I know I've said it before (and will most likely say it again) but I really love the fact that some of my late relatives live on in the items of theirs I now wear - I'd say they account for at least a quarter of my wardrobe and accessories. I may not have known them in person, but I know what they wore, the fabrics they preferred and the styles they liked. It's a very tangible connection to my family tree.

These photos are a mix of both my mum's and dad's endeavours behind the camera, at one of our favourite local locations - complete with china teacups and beautifully old books!

Talking of books, I've finally started  'As I walked out one Midsummer Morning' which I am thoroughly enjoying. The imagery is sheer poetry in its use of surprising descriptions of settings and people. I've also just finished reading 'Lord of the Flies,' I found it an intriguing mix of gripping and bleak. I'd love to hear any opinions or responses to it.

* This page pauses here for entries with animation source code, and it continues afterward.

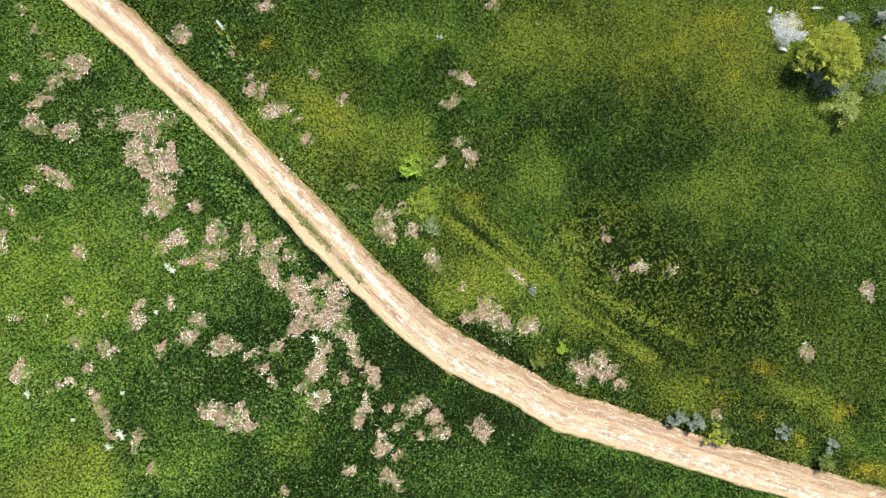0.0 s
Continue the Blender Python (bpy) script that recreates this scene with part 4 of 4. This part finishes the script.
rubble(29.55, 17.35, 1.05, 1.1, 2600)
rubble(30.7, 16.8, 0.7, 0.4, 420)

rock("rock", "thin pale blue slab lying in the grass", -14.44, 16.81, 0.52, 0.2, 0.06, -52, 60, BLUESTONE, category="slab")
rock("rock", "pale stone at the edge of the track", -9.89, 6.64, 0.15, 0.12, 0.09, 20, 61, WARMSTONE, "stones along the track")
rock("rock", "small tan stone at the edge of the track", -9.86, 6.16, 0.08, 0.064, 0.048, 0, 160, WARMSTONE, "stones along the track")
rock("rock", "small tan stone at the edge of the track", -9.93, 7.06, 0.07, 0.056, 0.042, 50, 161, WARMSTONE, "stones along the track")
rock("rock", "small tan stone at the edge of the track", -9.50, 5.73, 0.09, 0.072, 0.054, 100, 162, WARMSTONE, "stones along the track")
rock("rock", "small tan stone at the edge of the track", -10.58, 7.12, 0.06, 0.048, 0.036, 150, 163, WARMSTONE, "stones along the track")
rock("rock", "small tan stone at the edge of the track", -9.67, 6.39, 0.06, 0.048, 0.036, 200, 164, WARMSTONE, "stones along the track")
rock("rock", "small pale stone lying on the turf", -9.39, 5.43, 0.09, 0.063, 0.0495, 0, 70, STONE, "small pale stones")
rock("rock", "small pale stone lying on the turf", -9.45, 6.06, 0.08, 0.056, 0.044, 37, 71, STONE, "small pale stones")
rock("rock", "small pale stone lying on the turf", -12.27, -26.77, 0.2, 0.14, 0.11, 74, 72, STONE, "small pale stones")
rock("rock", "small pale stone lying on the turf", 2.22, 16.14, 0.2, 0.14, 0.11, 111, 73, STONE, "small pale stones")
rock("rock", "small pale stone lying on the turf", 18.21, -13.83, 0.1, 0.07, 0.055, 148, 74, STONE, "small pale stones")
rock("rock", "small pale stone lying on the turf", 16.40, -12.61, 0.1, 0.07, 0.055, 185, 75, STONE, "small pale stones")
rock("rock", "small pale stone lying on the turf", 8.59, -9.25, 0.09, 0.063, 0.0495, 222, 76, STONE, "small pale stones")
rock("rock", "small pale stone lying on the turf", -6.04, 7.15, 0.08, 0.056, 0.044, 259, 77, STONE, "small pale stones")
rock("rock", "small pale stone lying on the turf", 2.00, 16.18, 0.16, 0.112, 0.088, 296, 78, STONE, "small pale stones")

# single shrubs in the meadow
woody("bush", "fresh bright green leafy bush in the meadow", "bush", -0.18, 6.00, 0.95, 0.55, FRESHLEAF, 460, 0.27, 5, clumps=13, flat=0.6)
woody("shrub", "blue-grey shrub beside the earth track", "shrub", 20.56, -13.51, 0.75, 0.6, BLUEGREY, 600, 0.15, 11, clumps=14)
woody("shrub", "blue-grey shrub beside the earth track", "shrub", 22.08, -13.79, 0.85, 0.7, BLUEGREY, 700, 0.15, 8, clumps=14)
woody("shrub", "yellow-green bush beside the earth track", "shrub", 23.60, -14.76, 1, 0.6, YELLOWLEAF, 600, 0.15, 4, clumps=14)
woody("shrub", "low olive-green shrub beside the earth track", "shrub", 24.58, -14.70, 0.6, 0.5, OLIVELEAF, 260, 0.15, 25, clumps=14)
woody("shrub", "olive-green bush beside the earth track", "shrub", 32.61, -17.06, 0.8, 0.6, OLIVELEAF, 600, 0.15, 15, clumps=14)
woody("shrub", "blue-grey shrub among orange flowers", "shrub", 29.26, -14.64, 0.7, 0.5, BLUEGREY, 400, 0.15, 16, clumps=14)
woody("shrub", "small green bush among yellow flowers", "shrub", 11.64, -7.84, 0.5, 0.4, FRESHLEAF, 350, 0.15, 33, clumps=14)
woody("shrub", "small blue-grey plant by the old wheel marks", "shrub", 9.34, -3.35, 0.35, 0.3, BLUEGREY, 140, 0.15, 31, clumps=14)
woody("shrub", "blue-grey shrub among orange flowers", "shrub", 33.23, -15.85, 0.6, 0.4, BLUEGREY, 300, 0.15, 27, clumps=14)
woody("shrub", "pale olive bush at the edge of the track", "shrub", 9.64, -8.96, 0.6, 0.5, OLIVELEAF, 350, 0.15, 8, clumps=14)
woody("shrub", "feathery grey-green plant beside the old wheel marks", "shrub", 1.46, 1.47, 0.62, 0.4, GREYGREEN, 260, 0.26, 91, clumps=12, flat=0.22, tight=0.2)
woody("shrub", "feathery yellow-green plant beside the old wheel marks", "shrub", 0.73, 3.36, 1.05, 0.4, LIMELEAF, 620, 0.24, 92, clumps=22, flat=0.28, tight=0.16)

woody("shrub", "small dark green bush in the turf", "shrub", -31.25, -13.04, 0.55, 0.45, DARKLEAF, 360, 0.15, 37, clumps=12)

# silver thistles
rosette("thistle", "silvery thistle rosette with spiny toothed leaves", "thistle", "silver thistles", 11, 0.391, 0.11, 4, 0.06, SILVER, -18.32, -1.40, 80)
rosette("thistle", "silvery thistle rosette with spiny toothed leaves", "thistle", "silver thistles", 11, 0.391, 0.11, 4, 0.06, SILVER, -17.93, -1.73, 81)
rosette("thistle", "silvery thistle rosette with spiny toothed leaves", "thistle", "silver thistles", 11, 0.46, 0.11, 4, 0.06, SILVER, -7.30, -6.91, 82)
rosette("thistle", "silvery thistle rosette with spiny toothed leaves", "thistle", "silver thistles", 11, 0.414, 0.11, 4, 0.06, SILVER, -7.30, -11.24, 83)
rosette("thistle", "silvery thistle rosette with spiny toothed leaves", "thistle", "silver thistles", 11, 0.414, 0.11, 4, 0.06, SILVER, -28.46, -10.91, 84)
rosette("thistle", "silvery thistle rosette with spiny toothed leaves", "thistle", "silver thistles", 11, 0.437, 0.11, 4, 0.06, SILVER, -21.79, -13.85, 85)
rosette("thistle", "silvery thistle rosette with spiny toothed leaves", "thistle", "silver thistles", 11, 0.391, 0.11, 4, 0.06, SILVER, -22.62, -14.95, 86)
rosette("thistle", "silvery thistle rosette with spiny toothed leaves", "thistle", "silver thistles", 11, 0.23, 0.11, 4, 0.06, SILVER, -21.60, -10.93, 87)
rosette("thistle", "silvery thistle rosette with spiny toothed leaves", "thistle", "silver thistles", 11, 0.23, 0.11, 4, 0.06, SILVER, -25.19, -12.85, 88)
rosette("thistle", "silvery thistle rosette with spiny toothed leaves", "thistle", "silver thistles", 11, 0.322, 0.11, 4, 0.06, SILVER, -21.57, -14.18, 89)
rosette("thistle", "silvery thistle rosette with spiny toothed leaves", "thistle", "silver thistles", 11, 0.23, 0.11, 4, 0.06, SILVER, -19.12, -4.88, 90)

# broad-leaved weeds beside the track
weed = rosette("weed", "round broad-leaved green weed in the turf", "weed", "broad-leaved weeds", 10, 0.135, 0.115, 2, 0.06, WEED, -16.30, 7.55, 5)
weed_spots = random.Random(6)


def weeds(*spots):
    """More weeds of the same kind, each turned and sized by chance."""
    for x, y in spots:
        s = weed_spots.uniform(0.7, 1.25)
        copy_thing(weed, pose(x, y, height_at(x, y) + 0.05, 0, 0, weed_spots.uniform(0, 360))).scale = (s, s, s)


weeds((-16.62, 7.47), (-15.81, 7.84), (-15.83, 8.74), (-16.63, 8.21), (-16.95, 7.68), (-15.52, 6.70), (-16.44, 8.94), (-16.37, 6.92))
weeds((-17.16, 8.83), (-16.37, 8.05), (-16.70, 5.98), (-16.21, 5.51), (-15.60, 6.44), (-15.83, 6.25), (-15.91, 6.69), (-16.49, 5.84))
weeds((-14.09, 4.67), (-14.58, 5.21), (-13.76, 5.09), (-14.27, 4.19), (-14.94, 4.68), (-14.23, 5.18), (-14.72, 4.64), (-15.01, 5.25))
weeds((-14.63, 3.93), (-13.73, 2.17), (-13.56, 3.27), (-13.22, 3.06), (-14.04, 3.81), (-13.42, 2.52), (-13.12, 2.60), (-12.66, 3.25))
weeds((-12.91, 4.48), (-14.61, 4.33), (-12.76, 3.75), (-14.63, 1.62), (-14.94, 2.05), (-14.19, 1.60), (-14.38, 1.69), (-14.59, 0.90))
weeds((-14.00, 1.89), (-13.29, 4.90), (-13.05, 4.18), (-13.34, 4.61), (-12.65, 4.47), (-12.23, 2.71), (-11.03, 1.86), (-11.71, 2.67))
weeds((-11.20, 2.35), (-11.22, 1.65), (-14.05, 14.48), (-14.64, 13.52), (-14.31, 15.12), (-14.63, 14.25), (-14.53, 14.47), (-13.97, 14.89))
weeds((-14.40, 15.42), (-14.91, 14.58), (-14.36, 13.59), (-12.04, 14.14), (-13.35, 13.02), (-12.75, 14.14), (-13.40, 14.09), (-13.10, 12.59))
weeds((-12.78, 13.60), (-11.70, 13.77), (-13.05, 13.67), (-13.81, 15.81), (-13.29, 15.81), (-13.74, 15.58), (-14.45, 16.08), (-14.04, 16.65))
weeds((-3.35, -17.26), (4.09, -13.74), (7.49, -15.22), (7.79, -14.53), (8.38, -14.83), (-7.52, 5.16), (-9.19, 7.52), (-15.85, -3.20))
weeds((-16.37, -10.80), (-7.08, -4.19), (10.53, -7.25), (11.81, -7.22), (11.39, -7.23), (-3.99, -10.52), (-6.55, -9.87))


def dry_branch(x, y, turn, length, seed):
    """A bleached forked stalk that lies on the grass."""
    rnd = random.Random(seed)
    bm = bmesh.new()
    tube(bm, [(0, 0, 0.18), (length * 0.5, 0.05, 0.24), (length, 0.0, 0.2)], [0.03, 0.024, 0.01], 6)
    ob = part("dry_branch", bm, TWIG, None)
    ob.matrix_basis = pose(x, y, height_at(x, y) - 0.05, 0, 0, turn)
    tagged(ob, "bleached dry branch lying on the grass", "branch", "dry branches")
    for k in range(3):
        bm = bmesh.new()
        f = Vector((length * (0.3 + 0.22 * k), 0.03, 0.23))
        e = f + Vector((length * rnd.uniform(0.2, 0.35), rnd.choice((-1, 1)) * length * rnd.uniform(0.15, 0.3), 0.02))
        tube(bm, [f, f.lerp(e, 0.5) + Vector((0, 0, 0.03)), e], [0.018, 0.013, 0.006], 5)
        part("twig", bm, TWIG, ob)


dry_branch(-5.60, -23.19, 70, 0.8, 455)
dry_branch(-12.66, -24.57, 70, 0.75, 282)
dry_branch(-19.83, -23.20, 45, 0.6, 140)
dry_branch(-15.20, -11.74, 40, 0.5, 375)
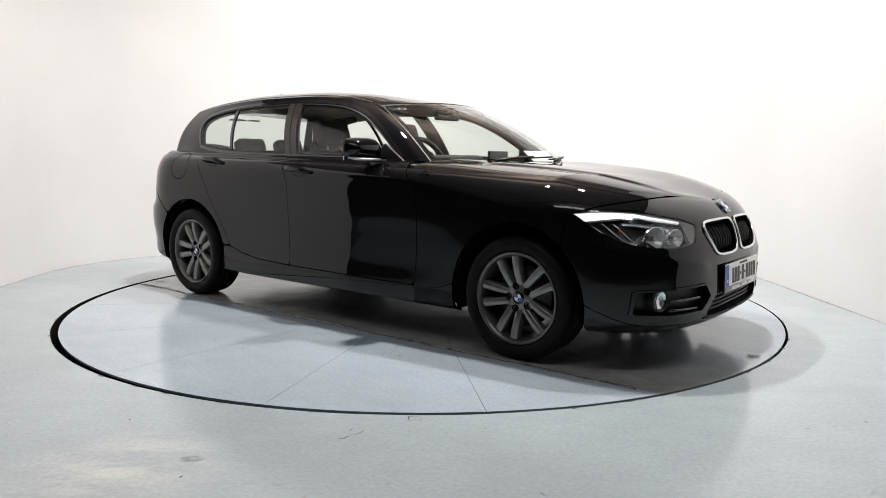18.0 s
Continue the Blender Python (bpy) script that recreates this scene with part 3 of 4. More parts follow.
for sd in (1, -1):
    fg = np.minimum(fd - 0.014, gx - seamx - BP)
    rg = np.minimum(fd - 0.014, seamx - BP - gx)
    panel("front_window", GREEN, GREENN, fg, GLASS, car, sd, thick=0, lift=-0.008)
    panel("rear_window", GREEN, GREENN, np.minimum(rg, gx - rbar - 0.014), GLASS, car, sd, thick=0, lift=-0.008)
    panel("quarter_window", GREEN, GREENN, np.minimum(rg, rbar - 0.014 - gx), GLASS, car, sd, thick=0, lift=-0.008)
    panel("window_bar", GREEN, GREENN, np.minimum(rg, 0.014 - np.abs(gx - rbar)), GLOSSBLK, car, sd, lift=-0.002)
    panel("pillar_cover", GREEN, GREENN, np.minimum(fd, np.minimum(gx - seamx - 0.002, seamx + BP - gx)), PILLAR, car, sd)
    panel("pillar_cover", GREEN, GREENN, np.minimum(fd, np.minimum(seamx - 0.002 - gx, gx - seamx + BP)), PILLAR, car, sd)
    panel("window_seal", GREEN, GREENN, np.minimum(np.minimum(fd - 0.002, 0.014 - fd), np.abs(gx - seamx) - BP), TRIM, car, sd, thick=0.01, gap=0)
    panel("window_trim", GREEN, GREENN, np.minimum(0.010 - np.abs(fd + 0.004), sideonly), GLOSSBLK, car, sd, thick=0.006, lift=0.003, gap=0)
    panel("side_frame", GREEN, GREENN, np.minimum(-fd - 0.004, np.where((gi > 47.5) & (gi < 160.5), 1.0, -1.0)), PAINT, car, sd)
    panel("pillar_trim", GREEN, GREENN, np.minimum(-fd + 0.012, np.where((gi > 46) & (gi < 132), 1.0, -1.0)), BEIGE, car, sd, lift=-0.035, thick=0)
    panel("pillar_trim", GREEN, GREENN, np.minimum(-fd + 0.012, np.where((gi >= 132) & (gi < 162), 1.0, -1.0)), DASH, car, sd, lift=-0.035, thick=0)
    panel("post_trim", GREEN, GREENN, np.minimum(fd, 0.055 - np.abs(gx - seamx)), DASH, car, sd, lift=-0.035, thick=0)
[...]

I'm off to the Big Chill (music festival) tomorrow. Very long time readers will recognize this as my second year in a row! Last time the highlights included seeing LAMB, Emmy the Great and Marina and the Diamonds - in a comparitively small audience - she's now one of the 'new big things'. Marina Diamandis had an amazing stage presence, and I can imagine that, from the viewpoint of a photographer, she would make a fascinating subject infront of the lens.
So apologies for another dose of non-responsiveness in the next few days. I have had so many wonderful comments that I want to take the time to reply to properly once I get back. Promise!

An additional note - also enjoyed spending time yesterday styling and taking Alice in Wonderland/ Through the Looking Glass photos of a good friend of mine. Can't wait to sift through and post them!